▶ **TASK STATEMENT**: Your copy of the material below should match it exactly, except that it holds no pictures.

▶ **PROVIDED DATA**:
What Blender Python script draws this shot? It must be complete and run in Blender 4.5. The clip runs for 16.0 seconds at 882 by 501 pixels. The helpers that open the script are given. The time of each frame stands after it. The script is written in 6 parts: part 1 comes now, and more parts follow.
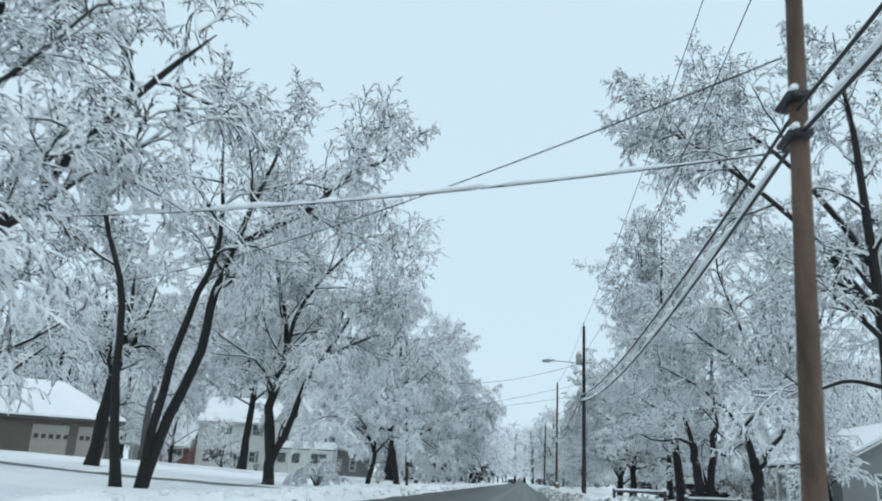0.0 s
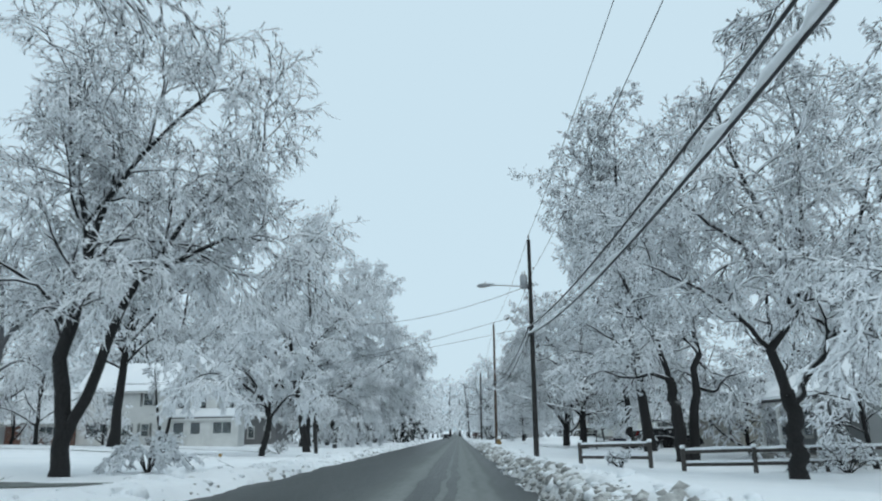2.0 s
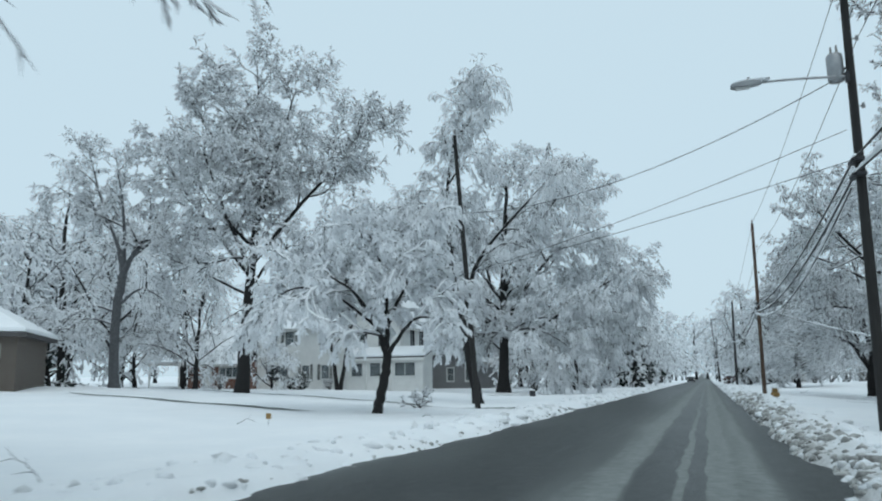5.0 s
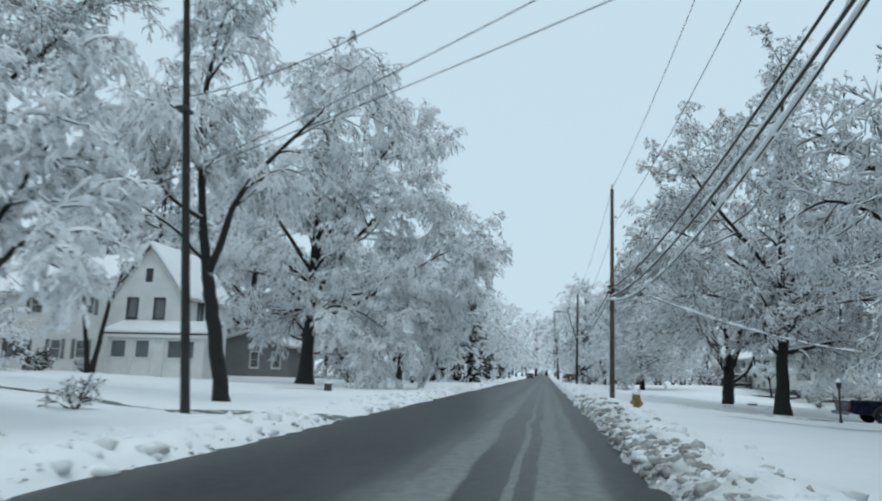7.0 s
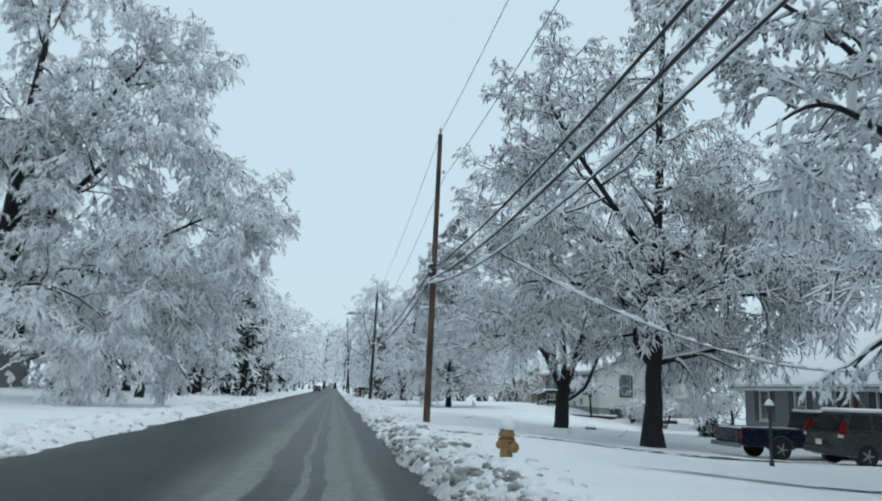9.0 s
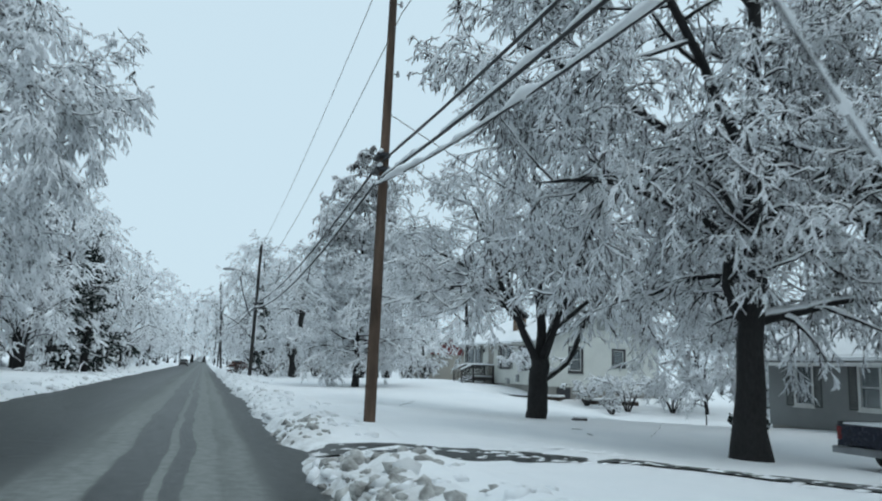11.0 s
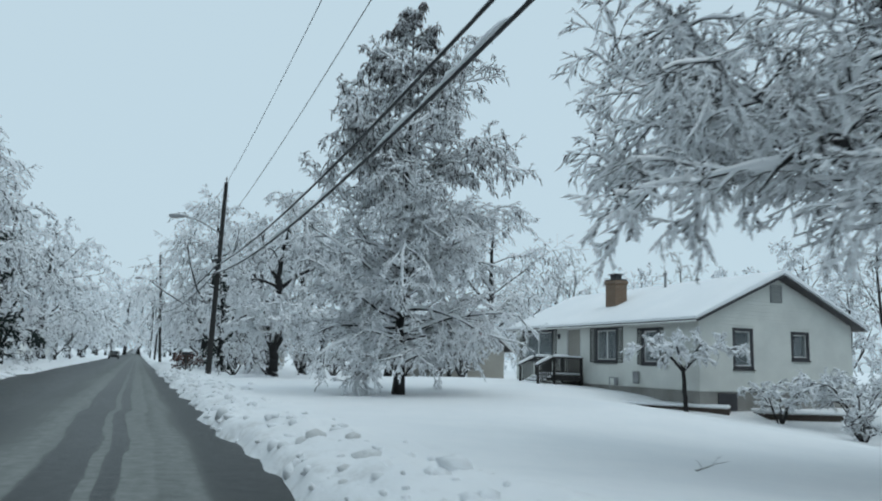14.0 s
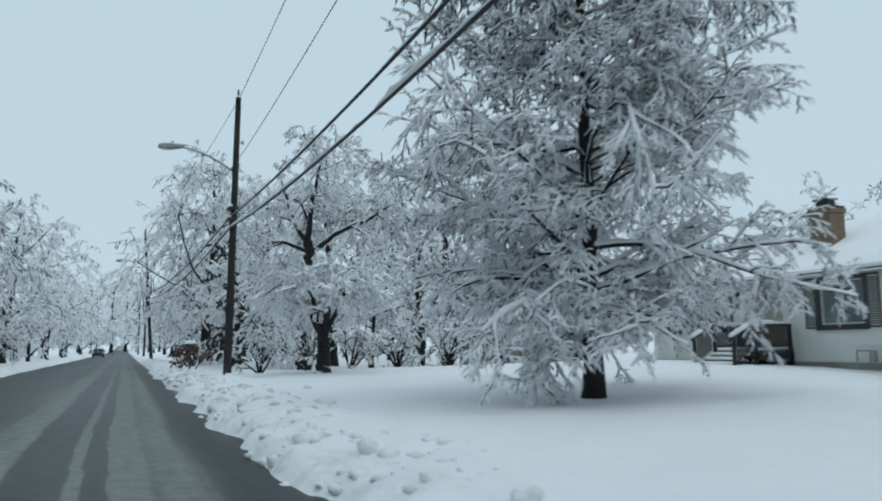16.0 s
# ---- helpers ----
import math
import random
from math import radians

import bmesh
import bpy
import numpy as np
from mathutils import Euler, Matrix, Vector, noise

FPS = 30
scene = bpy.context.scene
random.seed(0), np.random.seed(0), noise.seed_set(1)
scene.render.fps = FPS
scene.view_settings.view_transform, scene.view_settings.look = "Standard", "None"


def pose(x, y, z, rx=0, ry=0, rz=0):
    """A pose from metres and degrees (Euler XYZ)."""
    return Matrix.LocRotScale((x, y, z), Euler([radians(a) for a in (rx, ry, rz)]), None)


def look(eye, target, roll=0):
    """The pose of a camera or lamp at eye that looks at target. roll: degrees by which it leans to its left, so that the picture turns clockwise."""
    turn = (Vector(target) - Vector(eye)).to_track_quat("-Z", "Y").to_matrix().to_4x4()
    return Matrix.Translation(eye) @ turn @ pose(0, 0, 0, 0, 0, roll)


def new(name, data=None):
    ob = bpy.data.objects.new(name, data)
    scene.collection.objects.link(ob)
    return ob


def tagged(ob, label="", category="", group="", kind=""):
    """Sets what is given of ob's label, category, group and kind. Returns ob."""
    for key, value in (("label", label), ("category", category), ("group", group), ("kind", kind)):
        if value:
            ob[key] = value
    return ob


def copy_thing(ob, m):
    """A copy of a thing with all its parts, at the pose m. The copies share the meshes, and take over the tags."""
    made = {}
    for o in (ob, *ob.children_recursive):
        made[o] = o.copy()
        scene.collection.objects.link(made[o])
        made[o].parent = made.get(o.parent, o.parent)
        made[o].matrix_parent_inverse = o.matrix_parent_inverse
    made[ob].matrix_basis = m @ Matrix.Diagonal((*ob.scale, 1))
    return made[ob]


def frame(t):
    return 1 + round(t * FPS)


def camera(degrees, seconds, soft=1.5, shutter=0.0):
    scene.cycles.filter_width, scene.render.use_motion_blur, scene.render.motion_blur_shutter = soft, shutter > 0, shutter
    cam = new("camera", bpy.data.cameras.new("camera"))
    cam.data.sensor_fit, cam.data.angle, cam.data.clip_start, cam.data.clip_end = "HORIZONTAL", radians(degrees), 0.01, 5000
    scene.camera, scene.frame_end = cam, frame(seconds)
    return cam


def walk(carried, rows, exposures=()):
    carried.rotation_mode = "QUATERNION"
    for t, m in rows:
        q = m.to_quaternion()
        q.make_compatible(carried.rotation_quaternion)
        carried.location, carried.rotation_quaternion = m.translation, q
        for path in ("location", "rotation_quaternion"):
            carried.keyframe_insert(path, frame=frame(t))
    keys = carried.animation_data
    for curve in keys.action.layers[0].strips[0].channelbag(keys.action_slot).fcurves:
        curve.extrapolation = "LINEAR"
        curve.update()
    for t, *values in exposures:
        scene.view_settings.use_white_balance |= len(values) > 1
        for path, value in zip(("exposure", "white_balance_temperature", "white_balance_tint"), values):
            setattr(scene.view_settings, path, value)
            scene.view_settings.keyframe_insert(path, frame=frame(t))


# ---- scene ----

▶ **WRITTEN SOLUTION**:
What Blender Python script draws this shot? It must be complete and run in Blender 4.5. The clip runs for 16.0 seconds at 882 by 501 pixels. The helpers that open the script are given. The time of each frame stands after it. The script is written in 6 parts: part 1 comes now, and more parts follow.
0.0 s
2.0 s
5.0 s
7.0 s
9.0 s
11.0 s
14.0 s
16.0 s
# ---- helpers ----
import math
import random
from math import radians

import bmesh
import bpy
import numpy as np
from mathutils import Euler, Matrix, Vector, noise

FPS = 30
scene = bpy.context.scene
random.seed(0), np.random.seed(0), noise.seed_set(1)
scene.render.fps = FPS
scene.view_settings.view_transform, scene.view_settings.look = "Standard", "None"


def pose(x, y, z, rx=0, ry=0, rz=0):
    """A pose from metres and degrees (Euler XYZ)."""
    return Matrix.LocRotScale((x, y, z), Euler([radians(a) for a in (rx, ry, rz)]), None)


def look(eye, target, roll=0):
    """The pose of a camera or lamp at eye that looks at target. roll: degrees by which it leans to its left, so that the picture turns clockwise."""
    turn = (Vector(target) - Vector(eye)).to_track_quat("-Z", "Y").to_matrix().to_4x4()
    return Matrix.Translation(eye) @ turn @ pose(0, 0, 0, 0, 0, roll)


def new(name, data=None):
    ob = bpy.data.objects.new(name, data)
    scene.collection.objects.link(ob)
    return ob


def tagged(ob, label="", category="", group="", kind=""):
    """Sets what is given of ob's label, category, group and kind. Returns ob."""
    for key, value in (("label", label), ("category", category), ("group", group), ("kind", kind)):
        if value:
            ob[key] = value
    return ob


def copy_thing(ob, m):
    """A copy of a thing with all its parts, at the pose m. The copies share the meshes, and take over the tags."""
    made = {}
    for o in (ob, *ob.children_recursive):
        made[o] = o.copy()
        scene.collection.objects.link(made[o])
        made[o].parent = made.get(o.parent, o.parent)
        made[o].matrix_parent_inverse = o.matrix_parent_inverse
    made[ob].matrix_basis = m @ Matrix.Diagonal((*ob.scale, 1))
    return made[ob]


def frame(t):
    return 1 + round(t * FPS)


def camera(degrees, seconds, soft=1.5, shutter=0.0):
    scene.cycles.filter_width, scene.render.use_motion_blur, scene.render.motion_blur_shutter = soft, shutter > 0, shutter
    cam = new("camera", bpy.data.cameras.new("camera"))
    cam.data.sensor_fit, cam.data.angle, cam.data.clip_start, cam.data.clip_end = "HORIZONTAL", radians(degrees), 0.01, 5000
    scene.camera, scene.frame_end = cam, frame(seconds)
    return cam


def walk(carried, rows, exposures=()):
    carried.rotation_mode = "QUATERNION"
    for t, m in rows:
        q = m.to_quaternion()
        q.make_compatible(carried.rotation_quaternion)
        carried.location, carried.rotation_quaternion = m.translation, q
        for path in ("location", "rotation_quaternion"):
            carried.keyframe_insert(path, frame=frame(t))
    keys = carried.animation_data
    for curve in keys.action.layers[0].strips[0].channelbag(keys.action_slot).fcurves:
        curve.extrapolation = "LINEAR"
        curve.update()
    for t, *values in exposures:
        scene.view_settings.use_white_balance |= len(values) > 1
        for path, value in zip(("exposure", "white_balance_temperature", "white_balance_tint"), values):
            setattr(scene.view_settings, path, value)
            scene.view_settings.keyframe_insert(path, frame=frame(t))


# ---- scene ----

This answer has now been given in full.